→ **COLLECTED DATA**:
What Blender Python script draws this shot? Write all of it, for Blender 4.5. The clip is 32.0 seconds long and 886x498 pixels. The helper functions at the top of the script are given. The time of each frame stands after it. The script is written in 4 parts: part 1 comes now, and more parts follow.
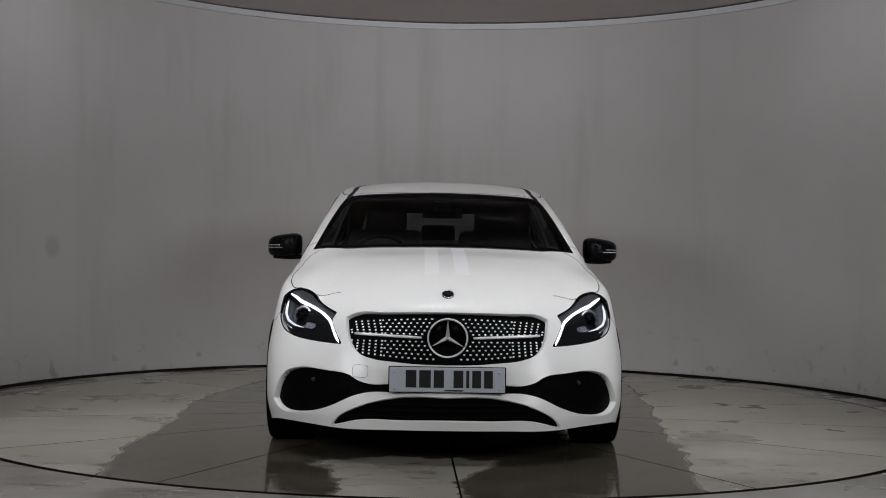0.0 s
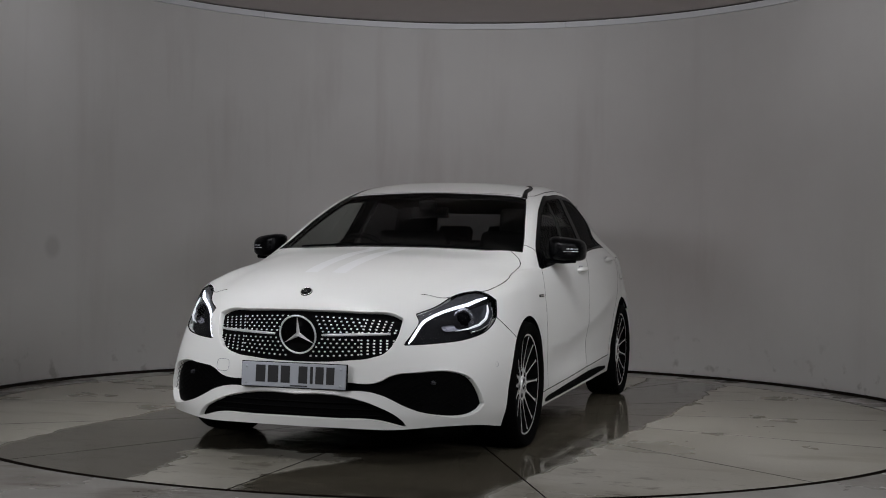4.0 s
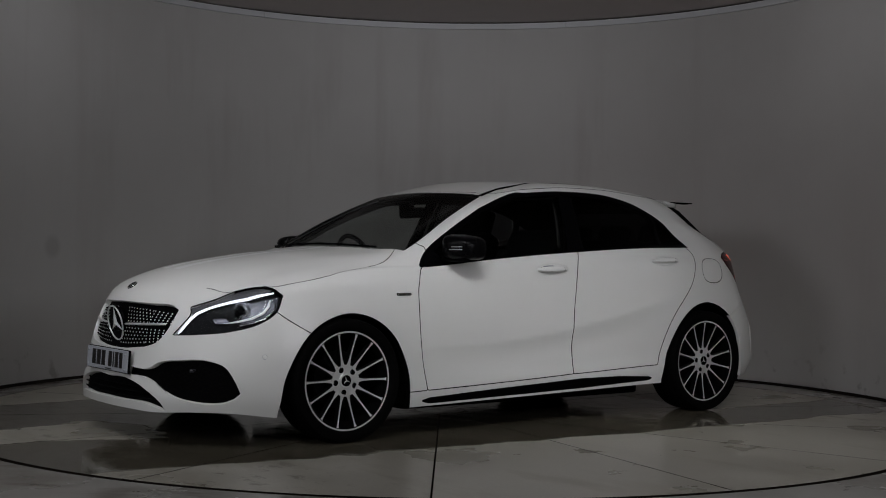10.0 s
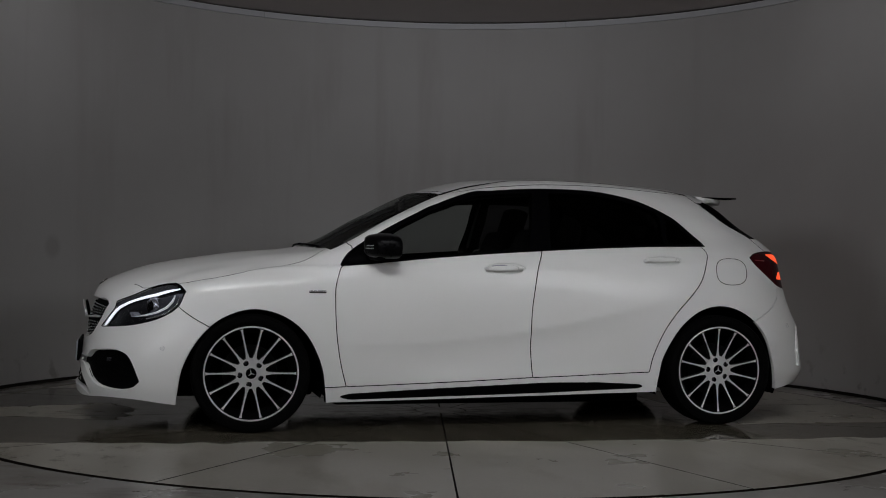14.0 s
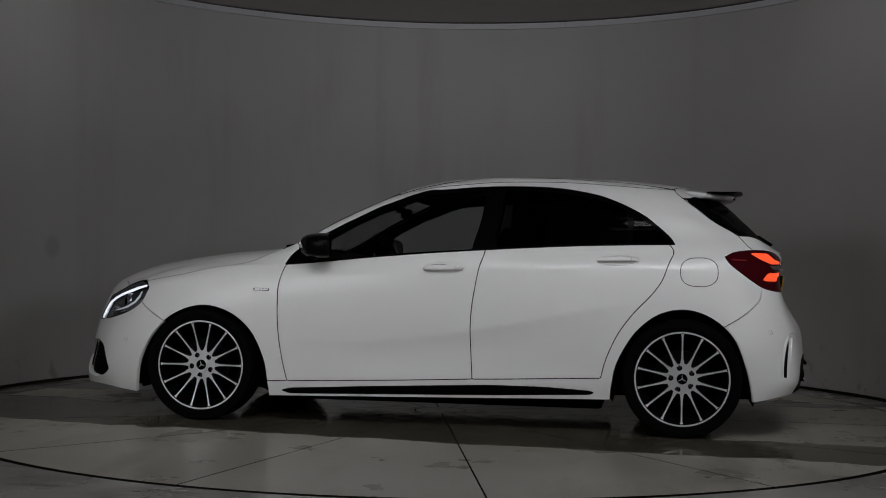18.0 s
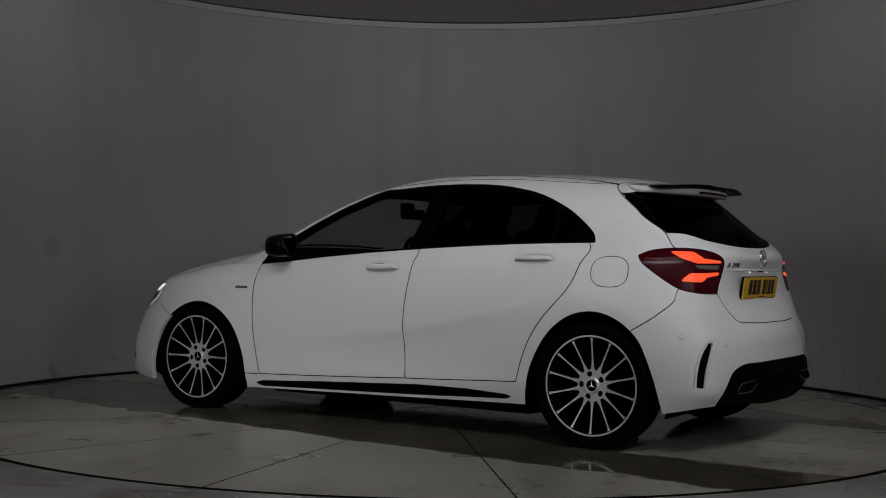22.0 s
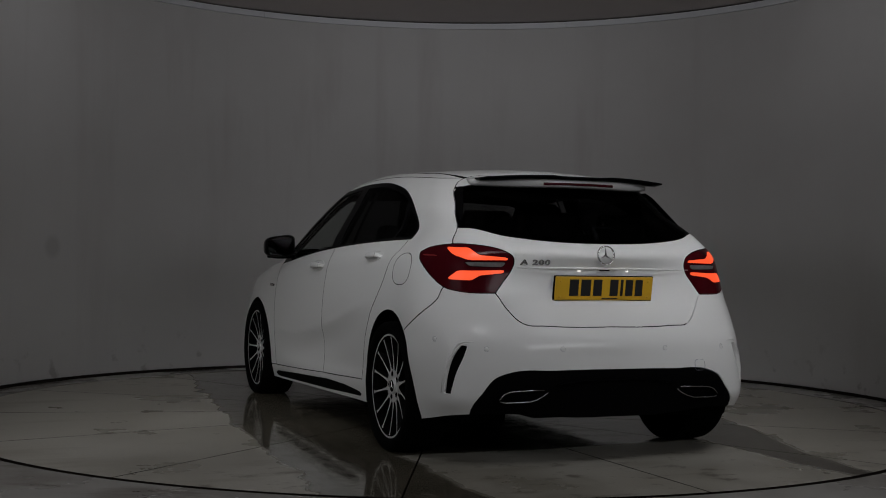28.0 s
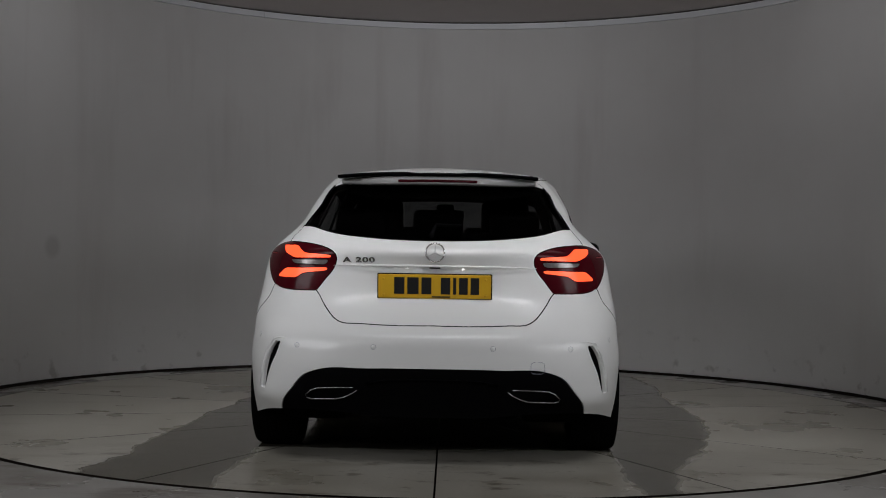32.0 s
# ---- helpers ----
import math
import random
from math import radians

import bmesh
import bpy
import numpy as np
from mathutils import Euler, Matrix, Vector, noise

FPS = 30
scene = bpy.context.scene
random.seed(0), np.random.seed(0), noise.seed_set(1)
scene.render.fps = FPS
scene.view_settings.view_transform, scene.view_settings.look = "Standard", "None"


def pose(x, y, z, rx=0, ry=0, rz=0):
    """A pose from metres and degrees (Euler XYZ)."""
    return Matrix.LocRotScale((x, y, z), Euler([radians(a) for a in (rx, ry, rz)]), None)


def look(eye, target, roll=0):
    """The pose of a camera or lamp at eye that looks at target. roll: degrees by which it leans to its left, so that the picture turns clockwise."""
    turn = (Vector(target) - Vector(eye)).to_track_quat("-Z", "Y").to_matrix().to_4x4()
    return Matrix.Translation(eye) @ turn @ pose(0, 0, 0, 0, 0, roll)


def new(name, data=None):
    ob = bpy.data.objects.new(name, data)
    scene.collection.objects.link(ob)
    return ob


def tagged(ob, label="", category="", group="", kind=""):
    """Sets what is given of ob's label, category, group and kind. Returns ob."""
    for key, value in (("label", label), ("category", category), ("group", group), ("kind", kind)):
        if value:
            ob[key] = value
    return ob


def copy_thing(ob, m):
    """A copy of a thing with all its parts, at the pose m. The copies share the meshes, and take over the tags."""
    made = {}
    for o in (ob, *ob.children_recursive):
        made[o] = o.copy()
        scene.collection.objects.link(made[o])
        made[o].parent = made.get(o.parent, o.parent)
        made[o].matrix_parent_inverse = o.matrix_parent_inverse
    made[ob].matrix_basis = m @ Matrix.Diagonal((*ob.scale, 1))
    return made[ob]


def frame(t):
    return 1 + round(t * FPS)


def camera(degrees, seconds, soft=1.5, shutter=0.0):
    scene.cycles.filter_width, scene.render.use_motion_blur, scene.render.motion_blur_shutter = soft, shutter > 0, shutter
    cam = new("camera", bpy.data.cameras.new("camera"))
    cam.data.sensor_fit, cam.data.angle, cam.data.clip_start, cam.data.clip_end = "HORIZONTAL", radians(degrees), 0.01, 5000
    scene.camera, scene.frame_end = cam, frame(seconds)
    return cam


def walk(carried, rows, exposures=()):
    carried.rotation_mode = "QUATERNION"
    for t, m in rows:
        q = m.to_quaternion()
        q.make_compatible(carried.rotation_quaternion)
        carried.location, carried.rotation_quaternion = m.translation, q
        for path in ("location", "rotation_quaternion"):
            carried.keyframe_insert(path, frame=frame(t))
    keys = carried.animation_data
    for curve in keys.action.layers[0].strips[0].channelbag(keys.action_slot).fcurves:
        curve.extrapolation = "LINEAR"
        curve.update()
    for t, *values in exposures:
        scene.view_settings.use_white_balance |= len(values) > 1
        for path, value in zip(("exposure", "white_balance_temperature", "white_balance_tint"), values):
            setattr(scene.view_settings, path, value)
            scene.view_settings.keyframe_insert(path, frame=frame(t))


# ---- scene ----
# ---- camera: it stands still, the table turns ----
cam = camera(38.66, 32.0, 1.0)
cam_pose = look((0.0, -7.8415, 0.9461), (0.0033, 2.158, 1.0140), 0.89)
walk(cam, [(0.0, cam_pose), (32.0, cam_pose)], [(0, -.08), (1, -.08), (3, -.18), (7, -.65), (12, -1.33), (16.5, -1.4), (20, -1.4), (25, -1.58), (28, -1.42), (32, -.75)])

# ---- light: assumed softboxes under the ceiling before the open front of the drum, strips over the table ----
world = bpy.data.worlds.new("studio_world")
scene.world = world
world.use_nodes = True
world.node_tree.nodes["Background"].inputs[0].default_value = (0.0, 0.0, 0.0, 1)


def area_lamp(name, eye, target, sx, sy, watts, spread=180, colour=(.955, .965, 1)):
    d = bpy.data.lights.new(name, "AREA")
    d.shape, d.size, d.size_y, d.energy, d.color = "RECTANGLE", sx, sy, watts, colour
    d.spread = radians(spread)
    ob = new(name, d)
    ob.matrix_world = look(eye, target)
    return ob


# unseen lamps: a gridded strip aimed at the car, soft fills over the threshold, big softboxes beside the open front,
# wall washes
area_lamp("gridded_strip", (0, -3.7, 2.95), (0, -.25, .6), 5.0, .9, 38, 49)
# fill lamps added to brighten the floor at the threshold
for side_x in (-1, 1):
    area_lamp("threshold_fill", (1.95 * side_x, -3.1, 2.97), (2.0 * side_x, -2.8, 0), 1.8, .4, 10, 95)
for side_x in (-1, 1):
    area_lamp("side_softbox", (3.9 * side_x, -5.9, 2.35), (.2 * side_x, -.2, 1.2), 2.4, 1.1, 20, 85)
# wash lamps added out of view to lift the upper wall
area_lamp("added_wall_wash", (0, 1.0, 2.93), (0, 3.2, 2.5), 2.4, .12, 4.2, 125)
for side_x in (-1, 1):
    area_lamp("added_wall_wash", (1.75 * side_x, .3, 2.93), (3.0 * side_x, 1.3, 2.4), 1.6, .12, 2.4, 125)

# ---- materials ----
def node_material(name):
    m = bpy.data.materials.new(name)
    m.use_nodes = True
    nt = m.node_tree
    return m, nt, nt.nodes["Principled BSDF"]


def node(nt, kind, **inputs):
    n = nt.nodes.new(kind)
    for k, v in inputs.items():
        n.inputs[k].default_value = v
    return n


def noise_node(nt, scale, detail=4, stretch=None, rough=.55):
    co = nt.nodes.new("ShaderNodeTexCoord")
    n = node(nt, "ShaderNodeTexNoise", Scale=scale, Detail=detail, Roughness=rough)
    if stretch:
        mp = nt.nodes.new("ShaderNodeMapping")
        mp.inputs["Scale"].default_value = stretch
        nt.links.new(co.outputs["Object"], mp.inputs["Vector"])
        nt.links.new(mp.outputs["Vector"], n.inputs["Vector"])
    else:
        nt.links.new(co.outputs["Object"], n.inputs["Vector"])
    return n


def map_range(nt, value, a, b, c, d):
    n = node(nt, "ShaderNodeMapRange")
    for i, x in enumerate((a, b, c, d)):
        n.inputs[i + 1].default_value = x
    nt.links.new(value, n.inputs[0])
    return n.outputs[0]


def mix_colour(nt, fac, a, b):
    n = nt.nodes.new("ShaderNodeMix")
    n.data_type = "RGBA"
    for sock, x in ((n.inputs[0], fac), (n.inputs[6], a), (n.inputs[7], b)):
        if isinstance(x, bpy.types.NodeSocket):
            nt.links.new(x, sock)
        elif sock == n.inputs[0]:
            sock.default_value = x
        else:
            sock.default_value = (*x, 1)
    return n.outputs[2]


def mathn(nt, op, a, b=0.0):
    n = nt.nodes.new("ShaderNodeMath")
    n.operation = op
    for sock, x in ((n.inputs[0], a), (n.inputs[1], b)):
        if isinstance(x, bpy.types.NodeSocket):
            nt.links.new(x, sock)
        else:
            sock.default_value = x
    return n.outputs[0]


def surface(name, colour, rough=.5, metal=0.0, vary=.12, scale=5, bump=0.0, bump_scale=80, coat=0.0, spec=.5):
    m, nt, p = node_material(name)
    big, fine = noise_node(nt, scale), noise_node(nt, bump_scale, 3)
    dark = [c * (1 - vary) for c in colour]
    light = [min(1, c * (1 + vary)) for c in colour]
    nt.links.new(mix_colour(nt, big.outputs[0], dark, light), p.inputs["Base Color"])
    nt.links.new(map_range(nt, fine.outputs[0], .3, .7, rough * .85, min(1, rough * 1.15)), p.inputs["Roughness"])
    p.inputs["Metallic"].default_value = metal
    p.inputs["Specular IOR Level"].default_value = spec
    p.inputs["Coat Weight"].default_value = coat
    p.inputs["Coat Roughness"].default_value = .10
    if bump:
        b = node(nt, "ShaderNodeBump", Strength=bump, Distance=.002)
        nt.links.new(fine.outputs[0], b.inputs["Height"])
        nt.links.new(b.outputs[0], p.inputs["Normal"])
    return m


def tinted_glass(name, tint, gloss=1.0):
    m, nt, p = node_material(name)
    nt.nodes.remove(p)
    out = nt.nodes["Material Output"]
    clear = node(nt, "ShaderNodeBsdfTransparent", Color=(*tint, 1))
    shine = node(nt, "ShaderNodeBsdfGlossy", Color=(1, 1, 1, 1), Roughness=.02)
    fres = node(nt, "ShaderNodeFresnel", IOR=1.45)
    mix = nt.nodes.new("ShaderNodeMixShader")
    nt.links.new(mathn(nt, "MULTIPLY", fres.outputs[0], gloss), mix.inputs[0])
    nt.links.new(clear.outputs[0], mix.inputs[1])
    nt.links.new(shine.outputs[0], mix.inputs[2])
    nt.links.new(mix.outputs[0], out.inputs["Surface"])
    return m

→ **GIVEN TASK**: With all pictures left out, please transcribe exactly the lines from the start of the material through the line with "import numpy as np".

→ **ANSWER TO THIS EXERCISE**:
What Blender Python script draws this shot? Write all of it, for Blender 4.5. The clip is 32.0 seconds long and 886x498 pixels. The helper functions at the top of the script are given. The time of each frame stands after it. The script is written in 4 parts: part 1 comes now, and more parts follow.
0.0 s
4.0 s
10.0 s
14.0 s
18.0 s
22.0 s
28.0 s
32.0 s
# ---- helpers ----
import math
import random
from math import radians

import bmesh
import bpy
import numpy as np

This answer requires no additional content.